Write out, unaltered, each line from the top of the records below down to the line where "import random" appears, that line included.

--- Begin RECORDS FOR THIS EXERCISE ---

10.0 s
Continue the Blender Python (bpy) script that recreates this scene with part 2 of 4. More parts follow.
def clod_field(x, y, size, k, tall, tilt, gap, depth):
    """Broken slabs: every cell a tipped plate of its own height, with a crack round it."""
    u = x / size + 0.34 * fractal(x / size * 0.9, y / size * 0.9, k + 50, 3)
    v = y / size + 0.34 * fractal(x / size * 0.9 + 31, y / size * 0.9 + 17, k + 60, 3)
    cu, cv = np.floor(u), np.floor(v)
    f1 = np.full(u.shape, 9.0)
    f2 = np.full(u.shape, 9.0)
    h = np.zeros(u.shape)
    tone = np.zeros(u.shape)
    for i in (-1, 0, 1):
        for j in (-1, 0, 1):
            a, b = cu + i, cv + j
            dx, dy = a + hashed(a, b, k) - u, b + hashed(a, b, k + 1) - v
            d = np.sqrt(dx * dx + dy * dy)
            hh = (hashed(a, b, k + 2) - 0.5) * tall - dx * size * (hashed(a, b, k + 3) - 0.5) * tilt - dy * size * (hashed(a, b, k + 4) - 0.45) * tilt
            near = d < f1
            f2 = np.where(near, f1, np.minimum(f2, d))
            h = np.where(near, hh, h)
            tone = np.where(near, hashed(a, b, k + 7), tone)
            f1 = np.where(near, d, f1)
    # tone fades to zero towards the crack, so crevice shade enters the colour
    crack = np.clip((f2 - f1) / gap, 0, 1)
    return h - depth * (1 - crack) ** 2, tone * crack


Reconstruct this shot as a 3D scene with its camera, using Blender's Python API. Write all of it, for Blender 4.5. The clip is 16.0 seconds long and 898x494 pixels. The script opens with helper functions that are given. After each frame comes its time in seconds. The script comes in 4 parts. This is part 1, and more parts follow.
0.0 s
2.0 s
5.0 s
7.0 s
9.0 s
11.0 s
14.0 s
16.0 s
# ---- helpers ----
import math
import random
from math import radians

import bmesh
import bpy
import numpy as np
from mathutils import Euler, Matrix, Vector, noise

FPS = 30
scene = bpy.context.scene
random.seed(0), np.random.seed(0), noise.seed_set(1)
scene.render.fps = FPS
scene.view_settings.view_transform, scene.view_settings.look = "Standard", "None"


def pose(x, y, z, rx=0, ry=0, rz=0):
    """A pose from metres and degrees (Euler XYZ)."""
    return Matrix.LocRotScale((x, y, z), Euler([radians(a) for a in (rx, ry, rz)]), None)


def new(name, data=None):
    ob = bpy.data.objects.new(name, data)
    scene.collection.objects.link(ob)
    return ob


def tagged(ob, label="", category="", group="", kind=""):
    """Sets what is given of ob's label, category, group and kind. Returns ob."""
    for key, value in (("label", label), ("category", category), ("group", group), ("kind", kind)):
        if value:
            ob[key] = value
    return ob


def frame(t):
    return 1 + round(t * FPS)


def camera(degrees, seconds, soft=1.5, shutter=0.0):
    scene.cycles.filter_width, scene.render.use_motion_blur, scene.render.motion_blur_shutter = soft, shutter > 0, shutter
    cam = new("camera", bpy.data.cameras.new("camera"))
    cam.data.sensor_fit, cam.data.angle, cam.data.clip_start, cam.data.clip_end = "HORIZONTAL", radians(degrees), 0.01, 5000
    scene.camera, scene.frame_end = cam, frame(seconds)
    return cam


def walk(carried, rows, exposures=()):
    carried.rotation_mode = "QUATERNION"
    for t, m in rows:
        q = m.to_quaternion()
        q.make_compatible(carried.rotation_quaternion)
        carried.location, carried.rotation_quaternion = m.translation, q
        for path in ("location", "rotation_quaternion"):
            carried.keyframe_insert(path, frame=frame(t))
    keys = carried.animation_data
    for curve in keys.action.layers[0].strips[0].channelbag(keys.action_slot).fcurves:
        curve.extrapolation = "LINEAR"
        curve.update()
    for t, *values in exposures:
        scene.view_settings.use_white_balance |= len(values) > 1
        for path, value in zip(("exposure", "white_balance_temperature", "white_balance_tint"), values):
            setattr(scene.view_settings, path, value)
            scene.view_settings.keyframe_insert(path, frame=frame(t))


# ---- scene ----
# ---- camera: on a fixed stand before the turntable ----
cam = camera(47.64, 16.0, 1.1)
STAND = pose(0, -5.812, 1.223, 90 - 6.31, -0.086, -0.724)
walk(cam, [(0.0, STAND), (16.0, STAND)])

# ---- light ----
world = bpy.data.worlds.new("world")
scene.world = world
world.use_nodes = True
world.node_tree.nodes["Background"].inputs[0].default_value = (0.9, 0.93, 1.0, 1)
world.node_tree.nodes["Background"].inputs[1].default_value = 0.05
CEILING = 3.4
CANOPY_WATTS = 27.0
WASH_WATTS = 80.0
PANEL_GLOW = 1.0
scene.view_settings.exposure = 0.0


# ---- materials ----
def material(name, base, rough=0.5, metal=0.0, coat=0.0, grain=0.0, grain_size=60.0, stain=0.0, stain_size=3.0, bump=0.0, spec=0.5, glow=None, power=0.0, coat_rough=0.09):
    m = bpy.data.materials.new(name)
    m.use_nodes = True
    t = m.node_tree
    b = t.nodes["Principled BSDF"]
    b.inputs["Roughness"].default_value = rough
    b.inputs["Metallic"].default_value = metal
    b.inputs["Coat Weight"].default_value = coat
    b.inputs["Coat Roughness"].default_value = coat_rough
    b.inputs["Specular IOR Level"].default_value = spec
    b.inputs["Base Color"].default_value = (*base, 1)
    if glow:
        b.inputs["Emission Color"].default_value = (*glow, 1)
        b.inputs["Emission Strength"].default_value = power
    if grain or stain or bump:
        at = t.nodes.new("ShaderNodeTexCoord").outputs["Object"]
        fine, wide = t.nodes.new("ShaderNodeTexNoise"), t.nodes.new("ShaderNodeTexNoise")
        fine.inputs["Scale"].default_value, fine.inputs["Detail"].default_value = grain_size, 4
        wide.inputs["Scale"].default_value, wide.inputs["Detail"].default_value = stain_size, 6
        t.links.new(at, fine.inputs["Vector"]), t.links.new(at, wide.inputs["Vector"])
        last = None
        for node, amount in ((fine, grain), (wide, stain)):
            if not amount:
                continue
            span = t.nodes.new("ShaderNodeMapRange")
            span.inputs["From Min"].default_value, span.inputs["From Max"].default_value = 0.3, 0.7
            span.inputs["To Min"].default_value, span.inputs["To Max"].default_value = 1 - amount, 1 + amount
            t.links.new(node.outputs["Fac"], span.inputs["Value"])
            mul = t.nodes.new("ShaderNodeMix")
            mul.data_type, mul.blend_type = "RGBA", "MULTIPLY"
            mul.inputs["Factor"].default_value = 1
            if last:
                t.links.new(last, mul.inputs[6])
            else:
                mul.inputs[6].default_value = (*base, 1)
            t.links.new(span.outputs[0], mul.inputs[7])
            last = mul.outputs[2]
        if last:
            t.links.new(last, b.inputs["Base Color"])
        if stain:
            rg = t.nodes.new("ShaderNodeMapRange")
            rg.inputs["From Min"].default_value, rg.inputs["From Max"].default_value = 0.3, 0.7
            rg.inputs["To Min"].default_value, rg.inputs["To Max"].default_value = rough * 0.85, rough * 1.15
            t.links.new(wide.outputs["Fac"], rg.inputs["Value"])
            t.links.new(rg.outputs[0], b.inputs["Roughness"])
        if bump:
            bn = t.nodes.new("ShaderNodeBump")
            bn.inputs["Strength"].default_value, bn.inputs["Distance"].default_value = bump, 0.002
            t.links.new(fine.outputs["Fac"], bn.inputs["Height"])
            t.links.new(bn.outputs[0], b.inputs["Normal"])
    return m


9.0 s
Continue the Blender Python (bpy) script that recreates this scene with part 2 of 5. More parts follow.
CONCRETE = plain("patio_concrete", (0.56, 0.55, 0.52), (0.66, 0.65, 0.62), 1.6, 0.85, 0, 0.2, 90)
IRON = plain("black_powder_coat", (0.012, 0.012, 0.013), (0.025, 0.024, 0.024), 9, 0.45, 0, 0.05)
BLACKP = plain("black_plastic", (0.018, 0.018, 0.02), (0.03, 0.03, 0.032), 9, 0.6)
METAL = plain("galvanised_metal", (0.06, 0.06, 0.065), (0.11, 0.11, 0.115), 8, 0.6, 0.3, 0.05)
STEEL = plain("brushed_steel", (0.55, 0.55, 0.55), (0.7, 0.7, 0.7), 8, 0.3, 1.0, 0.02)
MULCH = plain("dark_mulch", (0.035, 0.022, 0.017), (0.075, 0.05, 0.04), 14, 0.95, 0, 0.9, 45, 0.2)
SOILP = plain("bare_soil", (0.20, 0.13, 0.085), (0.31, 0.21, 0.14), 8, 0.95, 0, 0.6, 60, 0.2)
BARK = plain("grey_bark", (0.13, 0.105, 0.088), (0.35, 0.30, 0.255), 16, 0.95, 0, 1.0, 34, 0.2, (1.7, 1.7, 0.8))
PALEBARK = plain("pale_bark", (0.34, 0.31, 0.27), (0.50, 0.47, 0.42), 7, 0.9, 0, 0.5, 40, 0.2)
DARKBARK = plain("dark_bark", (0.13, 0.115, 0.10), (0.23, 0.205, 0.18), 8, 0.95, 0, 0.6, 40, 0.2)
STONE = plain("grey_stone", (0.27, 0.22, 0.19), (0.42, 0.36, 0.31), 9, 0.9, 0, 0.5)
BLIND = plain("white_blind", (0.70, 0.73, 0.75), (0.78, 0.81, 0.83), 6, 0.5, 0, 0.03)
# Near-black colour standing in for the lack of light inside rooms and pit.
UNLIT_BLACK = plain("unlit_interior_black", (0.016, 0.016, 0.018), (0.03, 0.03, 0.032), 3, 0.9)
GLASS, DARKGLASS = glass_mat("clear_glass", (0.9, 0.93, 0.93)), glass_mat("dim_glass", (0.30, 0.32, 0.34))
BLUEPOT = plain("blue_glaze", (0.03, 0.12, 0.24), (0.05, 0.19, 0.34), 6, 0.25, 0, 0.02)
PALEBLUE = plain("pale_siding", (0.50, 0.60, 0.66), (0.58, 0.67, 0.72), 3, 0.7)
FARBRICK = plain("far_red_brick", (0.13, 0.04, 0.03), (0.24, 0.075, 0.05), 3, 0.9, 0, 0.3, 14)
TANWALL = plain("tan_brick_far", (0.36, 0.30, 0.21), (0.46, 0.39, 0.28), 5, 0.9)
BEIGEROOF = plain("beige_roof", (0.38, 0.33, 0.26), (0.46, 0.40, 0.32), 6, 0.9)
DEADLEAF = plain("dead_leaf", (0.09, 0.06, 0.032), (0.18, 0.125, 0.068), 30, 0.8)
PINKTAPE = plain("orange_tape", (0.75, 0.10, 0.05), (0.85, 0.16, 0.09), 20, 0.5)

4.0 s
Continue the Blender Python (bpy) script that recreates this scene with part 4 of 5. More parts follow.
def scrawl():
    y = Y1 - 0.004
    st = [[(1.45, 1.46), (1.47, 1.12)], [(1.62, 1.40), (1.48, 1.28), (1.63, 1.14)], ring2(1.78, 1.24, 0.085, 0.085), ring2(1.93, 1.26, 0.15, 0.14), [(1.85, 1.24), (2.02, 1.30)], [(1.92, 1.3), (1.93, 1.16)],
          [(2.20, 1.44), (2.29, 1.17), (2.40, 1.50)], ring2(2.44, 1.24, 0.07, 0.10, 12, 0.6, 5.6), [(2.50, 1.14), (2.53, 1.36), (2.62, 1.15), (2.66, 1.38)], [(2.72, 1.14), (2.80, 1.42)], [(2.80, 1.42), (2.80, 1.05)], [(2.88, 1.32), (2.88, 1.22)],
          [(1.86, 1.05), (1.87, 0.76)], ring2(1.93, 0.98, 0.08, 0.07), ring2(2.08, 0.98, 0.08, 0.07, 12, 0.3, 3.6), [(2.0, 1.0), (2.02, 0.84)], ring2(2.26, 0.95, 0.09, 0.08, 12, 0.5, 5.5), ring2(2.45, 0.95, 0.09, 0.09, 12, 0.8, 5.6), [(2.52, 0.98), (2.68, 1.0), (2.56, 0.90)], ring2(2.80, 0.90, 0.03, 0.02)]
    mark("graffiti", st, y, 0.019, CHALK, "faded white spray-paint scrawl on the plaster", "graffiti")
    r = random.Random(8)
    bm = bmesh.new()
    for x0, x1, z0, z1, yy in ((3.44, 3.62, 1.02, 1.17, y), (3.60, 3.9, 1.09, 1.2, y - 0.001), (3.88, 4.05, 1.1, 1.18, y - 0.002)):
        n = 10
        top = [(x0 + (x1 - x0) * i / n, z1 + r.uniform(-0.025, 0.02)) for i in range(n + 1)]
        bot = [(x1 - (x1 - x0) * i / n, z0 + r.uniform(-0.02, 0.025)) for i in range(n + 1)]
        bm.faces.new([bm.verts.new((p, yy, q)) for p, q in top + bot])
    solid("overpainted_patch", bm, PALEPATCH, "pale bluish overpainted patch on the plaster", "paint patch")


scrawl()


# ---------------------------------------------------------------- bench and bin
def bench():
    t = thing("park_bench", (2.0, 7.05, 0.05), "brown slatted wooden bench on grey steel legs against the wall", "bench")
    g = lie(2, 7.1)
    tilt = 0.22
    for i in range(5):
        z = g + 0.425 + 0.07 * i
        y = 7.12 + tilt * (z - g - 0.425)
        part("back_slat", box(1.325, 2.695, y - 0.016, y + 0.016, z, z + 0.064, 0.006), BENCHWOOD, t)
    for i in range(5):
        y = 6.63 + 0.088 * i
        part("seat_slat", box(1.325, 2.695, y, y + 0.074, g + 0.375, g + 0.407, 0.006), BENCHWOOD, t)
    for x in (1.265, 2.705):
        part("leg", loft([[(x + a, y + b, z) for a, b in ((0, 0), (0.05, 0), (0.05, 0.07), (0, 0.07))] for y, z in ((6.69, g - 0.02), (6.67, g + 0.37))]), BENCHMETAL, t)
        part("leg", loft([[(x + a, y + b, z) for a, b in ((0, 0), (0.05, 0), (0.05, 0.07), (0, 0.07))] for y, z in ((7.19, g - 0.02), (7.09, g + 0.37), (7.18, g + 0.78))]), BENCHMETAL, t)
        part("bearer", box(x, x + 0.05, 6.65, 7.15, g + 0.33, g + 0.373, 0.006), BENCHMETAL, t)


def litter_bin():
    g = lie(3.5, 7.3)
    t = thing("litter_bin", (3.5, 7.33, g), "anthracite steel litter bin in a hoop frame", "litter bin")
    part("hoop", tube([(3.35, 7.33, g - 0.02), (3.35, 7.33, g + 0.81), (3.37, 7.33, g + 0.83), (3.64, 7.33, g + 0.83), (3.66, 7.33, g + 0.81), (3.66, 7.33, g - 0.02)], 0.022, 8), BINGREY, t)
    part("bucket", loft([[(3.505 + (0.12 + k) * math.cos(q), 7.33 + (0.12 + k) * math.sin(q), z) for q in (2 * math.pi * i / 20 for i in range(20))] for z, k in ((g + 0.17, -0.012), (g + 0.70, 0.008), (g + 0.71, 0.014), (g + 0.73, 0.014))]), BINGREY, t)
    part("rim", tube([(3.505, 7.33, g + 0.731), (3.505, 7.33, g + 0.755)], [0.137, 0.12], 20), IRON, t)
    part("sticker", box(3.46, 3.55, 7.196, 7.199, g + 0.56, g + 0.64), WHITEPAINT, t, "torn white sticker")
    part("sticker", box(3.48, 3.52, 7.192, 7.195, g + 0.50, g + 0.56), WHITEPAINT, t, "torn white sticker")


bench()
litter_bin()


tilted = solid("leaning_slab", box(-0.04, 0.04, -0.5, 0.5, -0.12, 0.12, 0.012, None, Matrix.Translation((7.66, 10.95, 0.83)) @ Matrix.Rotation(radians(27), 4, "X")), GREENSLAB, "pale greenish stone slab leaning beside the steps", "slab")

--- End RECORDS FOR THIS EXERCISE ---

EXPECTED ANSWER>
10.0 s
Continue the Blender Python (bpy) script that recreates this scene with part 2 of 4. More parts follow.
def clod_field(x, y, size, k, tall, tilt, gap, depth):
    """Broken slabs: every cell a tipped plate of its own height, with a crack round it."""
    u = x / size + 0.34 * fractal(x / size * 0.9, y / size * 0.9, k + 50, 3)
    v = y / size + 0.34 * fractal(x / size * 0.9 + 31, y / size * 0.9 + 17, k + 60, 3)
    cu, cv = np.floor(u), np.floor(v)
    f1 = np.full(u.shape, 9.0)
    f2 = np.full(u.shape, 9.0)
    h = np.zeros(u.shape)
    tone = np.zeros(u.shape)
    for i in (-1, 0, 1):
        for j in (-1, 0, 1):
            a, b = cu + i, cv + j
            dx, dy = a + hashed(a, b, k) - u, b + hashed(a, b, k + 1) - v
            d = np.sqrt(dx * dx + dy * dy)
            hh = (hashed(a, b, k + 2) - 0.5) * tall - dx * size * (hashed(a, b, k + 3) - 0.5) * tilt - dy * size * (hashed(a, b, k + 4) - 0.45) * tilt
            near = d < f1
            f2 = np.where(near, f1, np.minimum(f2, d))
            h = np.where(near, hh, h)
            tone = np.where(near, hashed(a, b, k + 7), tone)
            f1 = np.where(near, d, f1)
    # tone fades to zero towards the crack, so crevice shade enters the colour
    crack = np.clip((f2 - f1) / gap, 0, 1)
    return h - depth * (1 - crack) ** 2, tone * crack


Reconstruct this shot as a 3D scene with its camera, using Blender's Python API. Write all of it, for Blender 4.5. The clip is 16.0 seconds long and 898x494 pixels. The script opens with helper functions that are given. After each frame comes its time in seconds. The script comes in 4 parts. This is part 1, and more parts follow.
0.0 s
2.0 s
5.0 s
7.0 s
9.0 s
11.0 s
14.0 s
16.0 s
# ---- helpers ----
import math
import random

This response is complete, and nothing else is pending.